When I was working in a residential treatment center for older adolescents, we had a big Christmas party for the residents. I recall the reaction of a 21-year-old young lady who was a resident there. She had been adopted from Eastern Europe as a child. She had experienced significant trauma in her homeland, and unfortunately was a victim of numerous traumatic events in her adoptive family in the U.S. During our Christmas party, this otherwise gregarious and extraverted young woman became overwhelmed with emotion, isolating herself in the corner of the room as she began to tear up and shake physically. It was only when I went over and sat by her and spoke calming words to her that she was able to calm down. Christmas did not hold pleasant memories for her.


As I shared in my previous post, a “controlled” environment is vital for a traumatized child to heal. This control primarily involves safety and predictability. This does not mean there can be no spontaneity with your child, but spur of the moment activities should not be the norm, especially during the early days and weeks in a new environment. Over the years in my work with traumatized children and adolescents I have found that many of them do not respond well to surprises—even good ones. Last minute changes in plans or a sudden change in an important daily routine can send them over the edge.

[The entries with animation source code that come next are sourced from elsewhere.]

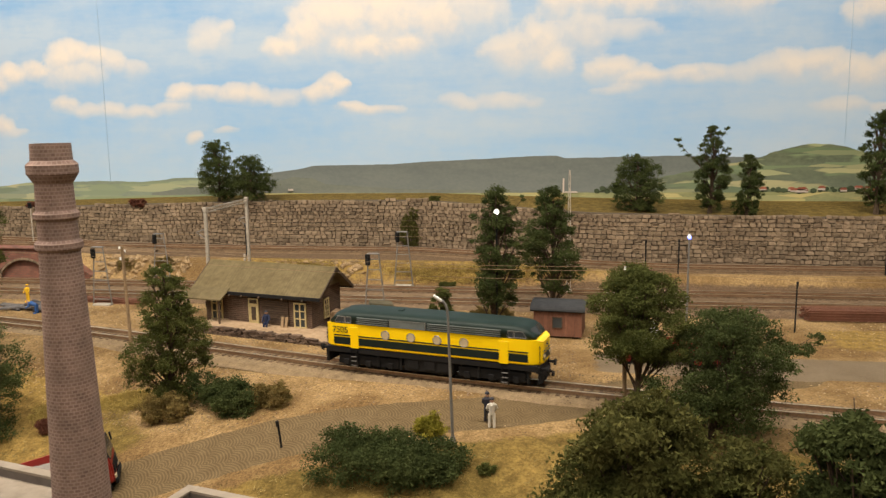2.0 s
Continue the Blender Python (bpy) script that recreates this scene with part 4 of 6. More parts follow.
def build_locomotive():
    t = thing("diesel_locomotive", pose(0, 0, 0), "yellow and dark green diesel locomotive on the railway line", "locomotive")
    # body: yellow lower part with rounded noses
    def ring(hw, z0, z1):
        c = 0.0016
        return [(-hw + c, z0), (hw - c, z0), (hw, z0 + c), (hw, z1), (-hw, z1), (-hw, z0 + c)]
    st = []
    for q in (0.0910, 0.0904, 0.0892, 0.0872, 0.0842, 0.0800):
        u = max(0.0, (q - 0.0770) / 0.0150)
        k = (1 - min(1.0, u) ** 2.8) ** (1 / 2.8)
        st.append((-q, ring(HW * max(0.50, k), 0.0190 + 0.0018 * u ** 6, 0.0388 - 0.0034 * u ** 5)))
    st += [(-x, r) for x, r in st[::-1]]
    bm = bmesh.new()
    loft(bm, st)
    body = part("body", bm, M["yellow"], t, "yellow painted steel body", smooth=False)
    # green upper part, with raked cab ends
    def upper(hw, z1):
        z0 = 0.0386
        right_ = [(hw, z0)] + [(hw * (0.985 - 0.535 * (1 - math.cos(a)) ** 1.2), z0 + (z1 - z0) * (0.56 + 0.44 * math.sin(a))) for a in [math.pi / 2 * q / 6 for q in range(7)]]
        return [(-y, z) for y, z in right_[::-1]][:-1] + [(-hw, z0)] + right_
    st = []
    for x, k, z1 in ((0.0862, 0.80, 0.0402), (0.0846, 0.90, 0.0424), (0.0815, 0.95, 0.0462), (0.0782, 0.970, 0.0485), (0.0735, 0.98, 0.0496), (0.068, 0.985, 0.0501), (0.04, 0.99, 0.0504)):
        st.append((-x, upper(HW * k, z1)))
    st += [(-x, r) for x, r in st[::-1]]
    bm = bmesh.new()
    loft(bm, st)
    roof = part("roof", bm, M["green"], t, "dark green roof and cab tops", smooth=True)
    bm = bmesh.new()
    box(bm, -0.028, 0.0, 0.0506, 0.004, 0.005, 0.0012, bevel=0.0003)
    part("roof_hatch", bm, M["green"], roof)
    # bands
    for s in (-1, 1):
        for xa, xb in ((-0.0812, -0.0662), (-0.0588, 0.0588), (0.0662, 0.0812)):
            bm = bmesh.new()
            box(bm, (xa + xb) / 2, s * (HW + 0.00005), 0.0248, xb - xa, 0.0003, 0.0058)
            part("band", bm, M["greenblack"], body, "black-green band")
            bm = bmesh.new()
            box(bm, (xa + xb) / 2, s * (HW + 0.00005), 0.0292, xb - xa, 0.0003, 0.0009)
            part("lining", bm, M["greenblack"], body)
        for x in (-0.0625, 0.0625):
            bm = bmesh.new()
            box(bm, x, s * (HW + 0.0002), 0.0280, 0.0072, 0.0006, 0.0172, bevel=0.0002)
            part("door", bm, M["yellow"], body, "raised yellow cab door")
        for x in (-0.035, -0.013, 0.009, 0.031):
            bm = bmesh.new()
            cyl(bm, (x, s * HW, 0.0324), (x, s * (HW + 0.0005), 0.0324), 0.0033, seg=20)
            p = part("porthole", bm, M["porthole"], body, "round porthole with pale glass")
            bm = bmesh.new()
            for i in range(20):
                a, b = 2 * math.pi * i / 20, 2 * math.pi * (i + 1) / 20
                cyl(bm, (x + 0.0034 * math.cos(a), s * (HW + 0.0005), 0.0324 + 0.0034 * math.sin(a)), (x + 0.0034 * math.cos(b), s * (HW + 0.0005), 0.0324 + 0.0034 * math.sin(b)), 0.0003, seg=5)
            part("rim", bm, M["steel"], p)
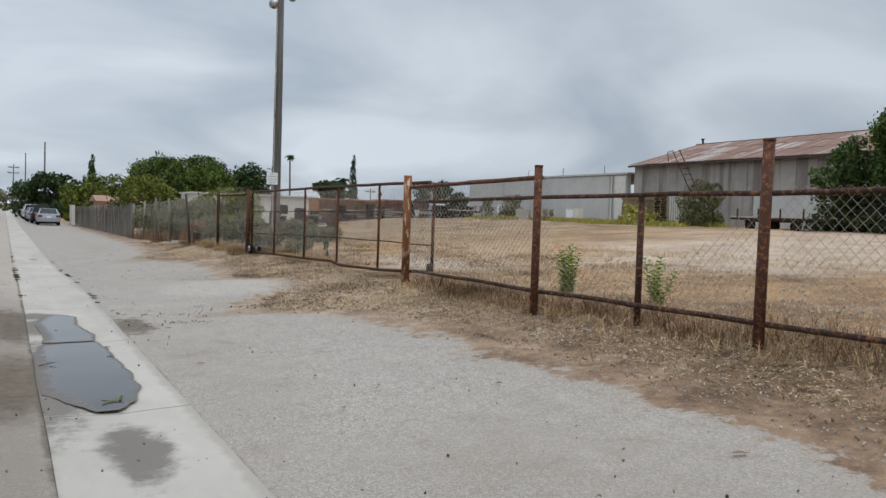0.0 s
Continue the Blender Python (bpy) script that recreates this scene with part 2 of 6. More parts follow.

Even a planned event like the Christmas party described above can send them into an emotional tailspin if they’re not prepared for it.

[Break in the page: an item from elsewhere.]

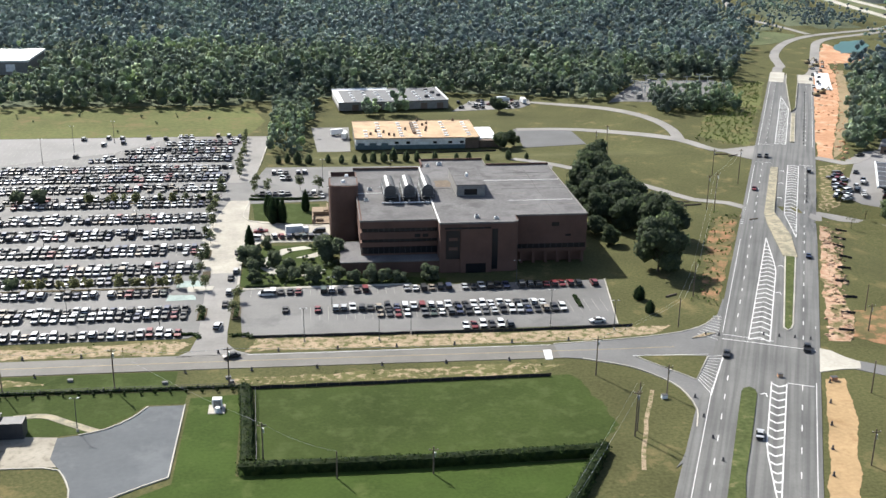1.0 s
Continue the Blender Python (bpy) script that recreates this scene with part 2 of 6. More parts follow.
GRAVELROOF = surface("grey_gravel_roof", (0.120, 0.117, 0.118), (0.170, 0.165, 0.166), 0.95, 1.2, 0.06, 0.4, 0.1, 0, 0.15, (0.090, 0.088, 0.088), (0.50, 0.66), 0.11)
COPING = plain("grey_coping", (0.17, 0.158, 0.148), 0.8)
TANSTONE = surface("tan_stone", (0.20, 0.15, 0.105), (0.29, 0.225, 0.158), 0.9, 1.5, 0.2, 0.6, 0.1, 0, 0.2)
TOWERCASE = surface("ribbed_tower_casing", (0.07, 0.074, 0.078), (0.12, 0.125, 0.13), 0.7, 1.5, 0.3, 0.5, 0, 0.0, 0.3)
TOWERSHEET = surface("dull_sheet_steel", (0.11, 0.117, 0.122), (0.175, 0.183, 0.188), 0.6, 1.5, 0.3, 0.5, 0, 0.0, 0.35)
WHITESEAM = plain("white_roof_seam", (0.66, 0.66, 0.64), 0.6)
DARKGLASS = glassy("dark_window_glass", (0.014, 0.015, 0.018), 0.25, 0.35)
TANROOF = surface("tan_roof", (0.40, 0.28, 0.175), (0.50, 0.365, 0.24), 0.9, 0.8, 0.06, 0.5, 0.05, 0, 0.2, (0.30, 0.21, 0.14), (0.52, 0.66), 0.14)
GREYROOF = surface("grey_metal_roof", (0.100, 0.103, 0.108), (0.140, 0.143, 0.147), 0.6, 1.0, 0.06, 0.6, 0.0, 0.0, 0.4)
WHITE = plain("white_painted_metal", (0.74, 0.75, 0.75), 0.5)
TEAL = plain("blue_green_wall", (0.10, 0.145, 0.16), 0.8)
GREYWALL = plain("grey_wall", (0.21, 0.205, 0.195), 0.8)
BROWNWALL = plain("brown_wall", (0.14, 0.10, 0.075), 0.85)
GALV = surface("galvanised_steel", (0.42, 0.44, 0.45), (0.55, 0.57, 0.58), 0.45, 1.5, 0.2, 0.5, 0, 0.55, 0.5)
DARKSTEEL = plain("dark_steel", (0.06, 0.06, 0.065), 0.6, 0.2)
TIMBER = surface("weathered_timber", (0.11, 0.085, 0.065), (0.17, 0.135, 0.10), 0.95, 3.0, 0.5, 0.6)
BLACKCLOTH = plain("black_silt_fabric", (0.018, 0.018, 0.020), 0.9)
BARK = surface("bark", (0.07, 0.05, 0.035), (0.12, 0.09, 0.065), 1.0, 3.0, 0.5, 0.6)
RUBBER = plain("tyre_rubber", (0.018, 0.018, 0.018), 0.85)
WATER = glassy("green_pond_water", (0.045, 0.125, 0.115), 0.35, 0.2)
HATCHBLUE = surface("pale_green_paint", (0.20, 0.26, 0.245), (0.29, 0.36, 0.335), 0.8, 1.0, 0.1)
# leaf colours lifted pale and bluish, with haze put into them
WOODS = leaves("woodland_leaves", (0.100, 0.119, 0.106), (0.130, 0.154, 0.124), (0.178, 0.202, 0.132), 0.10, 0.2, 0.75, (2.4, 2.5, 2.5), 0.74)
# a bluer copy of the same leaves, carrying more haze for the middle distance
HAZEWOODS = leaves("haze_tinted_woodland_leaves", (0.106, 0.127, 0.128), (0.141, 0.167, 0.160), (0.190, 0.216, 0.174), 0.07, 0.22, 0.5, (2.25, 2.35, 2.6), 0.72)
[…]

Parents, as much as possible, keep predictability and repetition of routine the norm for your child. This may be a challenge for you if you have a naturally spontaneous personality. But don’t worry, there will be time for spontaneity. However, in the early days and weeks and months with your child, focus on predictability—“In ten minutes we will leave for school.”—“In ten minutes you can pick up your toys and then we can read a story together for ten more minutes before bedtime.”— “It’s now 6:00; tomorrow at 6:00 we will have some new friends coming over to visit.” If he or she has never had a birthday or Christmas party, describe to him or her well ahead of time what that event entails. Remember, your child is having to learn a new normal. Your child’s previous “normal” was possibly daily survival amidst chaos. His/her new normal is learning to live in a safe environment, something that will take time for him/her to adjust to.